The Motley Fool Discussion Boards
Investing/Strategies / Mechanical Investing
|Subject: Re: maybe done||Date: 5/16/2013 7:01 PM|
|Author: mungofitch||Number: 243117 of 255323|
My last question is would you use interactive brokers low margin to buy WFC preferred L
Probably not, at least not more than at the 10-20% level tops, and even
then if I were using leverage I'd use one of the methods I mentioned.
Never reach for yield. If rates are low, live with it.
WFC-PL is trading at $1346 and it traded at around $350 (briefly) during the crunch.
If you know how to do the math on leverage limits, plug that into the equation.
The drop itself is a problem at all if you can wait it out, but if you have broker margin you can't do that.

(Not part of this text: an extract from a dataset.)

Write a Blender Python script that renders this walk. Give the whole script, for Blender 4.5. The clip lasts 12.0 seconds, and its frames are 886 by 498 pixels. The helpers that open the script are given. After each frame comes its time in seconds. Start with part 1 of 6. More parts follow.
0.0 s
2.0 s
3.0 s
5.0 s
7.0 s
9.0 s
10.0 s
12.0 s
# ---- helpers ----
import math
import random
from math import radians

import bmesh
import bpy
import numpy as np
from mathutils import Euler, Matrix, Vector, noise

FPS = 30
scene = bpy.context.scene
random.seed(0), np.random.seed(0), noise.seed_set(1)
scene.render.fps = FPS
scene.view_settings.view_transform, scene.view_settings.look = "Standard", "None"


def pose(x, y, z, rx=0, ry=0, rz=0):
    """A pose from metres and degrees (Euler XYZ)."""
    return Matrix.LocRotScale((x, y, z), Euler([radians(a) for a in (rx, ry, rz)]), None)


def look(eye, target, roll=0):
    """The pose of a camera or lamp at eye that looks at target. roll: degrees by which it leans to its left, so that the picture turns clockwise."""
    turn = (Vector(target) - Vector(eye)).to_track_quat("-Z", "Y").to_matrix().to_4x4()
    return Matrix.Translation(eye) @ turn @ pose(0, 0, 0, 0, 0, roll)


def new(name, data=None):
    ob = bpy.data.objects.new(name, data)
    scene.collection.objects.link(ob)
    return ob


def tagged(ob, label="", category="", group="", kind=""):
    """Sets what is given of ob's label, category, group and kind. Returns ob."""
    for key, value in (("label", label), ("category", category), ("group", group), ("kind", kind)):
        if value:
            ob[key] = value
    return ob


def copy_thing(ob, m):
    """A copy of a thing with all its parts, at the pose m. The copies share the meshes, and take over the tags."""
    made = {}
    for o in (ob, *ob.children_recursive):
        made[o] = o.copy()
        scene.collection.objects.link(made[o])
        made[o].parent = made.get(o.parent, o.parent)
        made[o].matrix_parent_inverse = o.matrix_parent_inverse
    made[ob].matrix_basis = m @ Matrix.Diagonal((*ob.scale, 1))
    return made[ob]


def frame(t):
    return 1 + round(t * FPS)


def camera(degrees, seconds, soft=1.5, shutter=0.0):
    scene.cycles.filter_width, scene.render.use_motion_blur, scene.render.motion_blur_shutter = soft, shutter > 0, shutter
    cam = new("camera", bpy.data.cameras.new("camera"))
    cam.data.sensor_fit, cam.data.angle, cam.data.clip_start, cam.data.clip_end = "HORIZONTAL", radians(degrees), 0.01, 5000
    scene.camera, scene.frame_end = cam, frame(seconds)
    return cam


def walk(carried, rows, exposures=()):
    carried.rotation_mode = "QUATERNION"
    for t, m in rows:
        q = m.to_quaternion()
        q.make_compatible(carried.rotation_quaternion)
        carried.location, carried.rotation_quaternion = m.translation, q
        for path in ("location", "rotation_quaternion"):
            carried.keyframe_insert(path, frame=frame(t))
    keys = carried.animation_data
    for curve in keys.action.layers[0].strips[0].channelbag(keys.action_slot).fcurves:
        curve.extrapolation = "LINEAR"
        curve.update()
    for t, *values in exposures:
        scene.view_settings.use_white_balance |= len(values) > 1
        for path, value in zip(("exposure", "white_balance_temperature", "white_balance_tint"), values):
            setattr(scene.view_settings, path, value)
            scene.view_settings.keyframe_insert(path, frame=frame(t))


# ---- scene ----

Well, maybe you can, but it's not your call, it's the broker's call.
"Leverage is the only way smart guys go broke"--Warren Buffett
Having been burned on this front (hit with a margin cut and call 2008-11-20), trust me on this one, he's right.
Leverage in investing is a good thing if and only if you meet five criteria:
- the underlying asset is sufficiently safe and sufficiently reliably not falling in value
- the price/value ratio is attractive enough at the time of entering the position to offer a good margin of safety
- the cost of the leverage is very low and will remain so
- the loan can't be called
- the loan is long term or guaranteed to be renewable in some way.
(from my post http://boards.fool.com/buying-calls-has-a-risk-i-am-not-sure... )
Yeah, I know it's tacky to quote yourself, but hey, it's late here.